When you see sources here using the terms “total order” and “interleaved sequence” - they’re all talking about the same thing. It is also referred to as “memory order” or “global memory order” in this source: https://www.cis.upenn.edu/~devietti/classes/cis601-spring2016/sc_tso.pdf

The total order of operations is called memory order.

In SC, memory order respects each core’s program order, but other consistency models may permit memory orders that do not always respect the program orders.

The Misconception

The misconception that I wanted to address in this post comes from this question asked on cstheory.stackexchange.com: https://cstheory.stackexchange.com/questions/5937/difference-between-strict-consistency-and-sequential-consistency

But it makes sense from the idea that sequential consistency allows writes to propagate slowly and one thread may not have any idea as to what other processors are up to.
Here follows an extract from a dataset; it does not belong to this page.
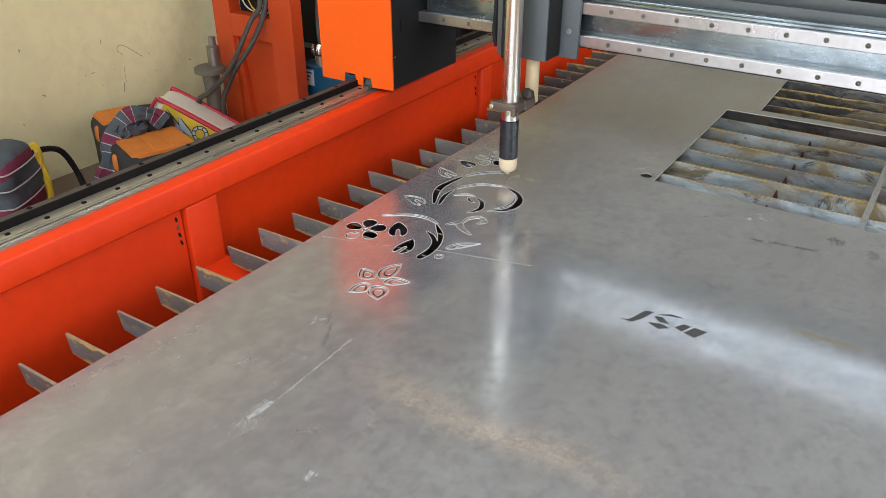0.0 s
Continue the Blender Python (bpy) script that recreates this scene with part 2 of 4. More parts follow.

This question demonstrates the misunderstanding that can arise as a result of the widespread assertions to the effect that writes in a Sequentially Consistent system can be “delayed”.

In a sequentially consistent system, writes can indeed be delayed. Actually, a sequentially consistent execution can violate causality and read values from the future. The output is the only thing that matters in order for an execution (or a system) to be called sequentially consistent.

As explained earlier, a sequentially consistent execution of Dekker’s algorithm cannot result in r1==r2==0, because, as the asker said, there is no total order that can give this result. The fact that reads and writes can be delayed in a sequentially consistent execution is irrelevant because only the output matters.

For an execution to be sequentially consistent, the actual ordering of reads and writes in the execution doesn’t matter, the only thing that matters is that the output of the execution could have been produced by a strictly consistent execution of the same program.

Further Notes

Found this interesting (https://preshing.com/20120612/an-introduction-to-lock-free-programming/#sequential-consistency):

A simple (but obviously impractical) way to achieve sequential consistency is to disable compiler optimizations and force all your threads to run on a single processor. A processor never sees its own memory effects out of order, even when threads are pre-empted and scheduled at arbitrary times.

Some programming languages offer sequentially consistency even for optimized code running in a multiprocessor environment. In C++11, you can declare all shared variables as C++11 atomic types with default memory ordering constraints. In Java, you can mark all shared variables as volatile. Here’s the example from my previous post, rewritten in C++11 style:

std::atomic<int> X(0), Y(0);
int r1, r2;

void thread1()
{
    X.store(1);
    r1 = Y.load();
}

void thread2()
{
    Y.store(1);
    r2 = X.load();
}

Because the C++11 atomic types guarantee sequential consistency, the outcome r1 = r2 = 0 is impossible. To achieve this, the compiler outputs additional instructions behind the scenes – typically memory fences and/or RMW operations. Those additional instructions may make the implementation less efficient compared to one where the programmer has dealt with memory ordering directly.

Conclusion

In the end, I finally settled on this definition for Sequential Consistency:


An execution is Sequentially Consistent if there exists a Strictly Consistent execution of the same program that produces the same output.

Or alternatively

An execution is Sequentially Consistent if there exists an interleaved sequence (aka total order) of operations that produces the same output when the operations in that interleaved sequence (aka total order) are executed sequentially by a uniprocessor, and the operations in each thread appear in the sequence in the order specified by the source code.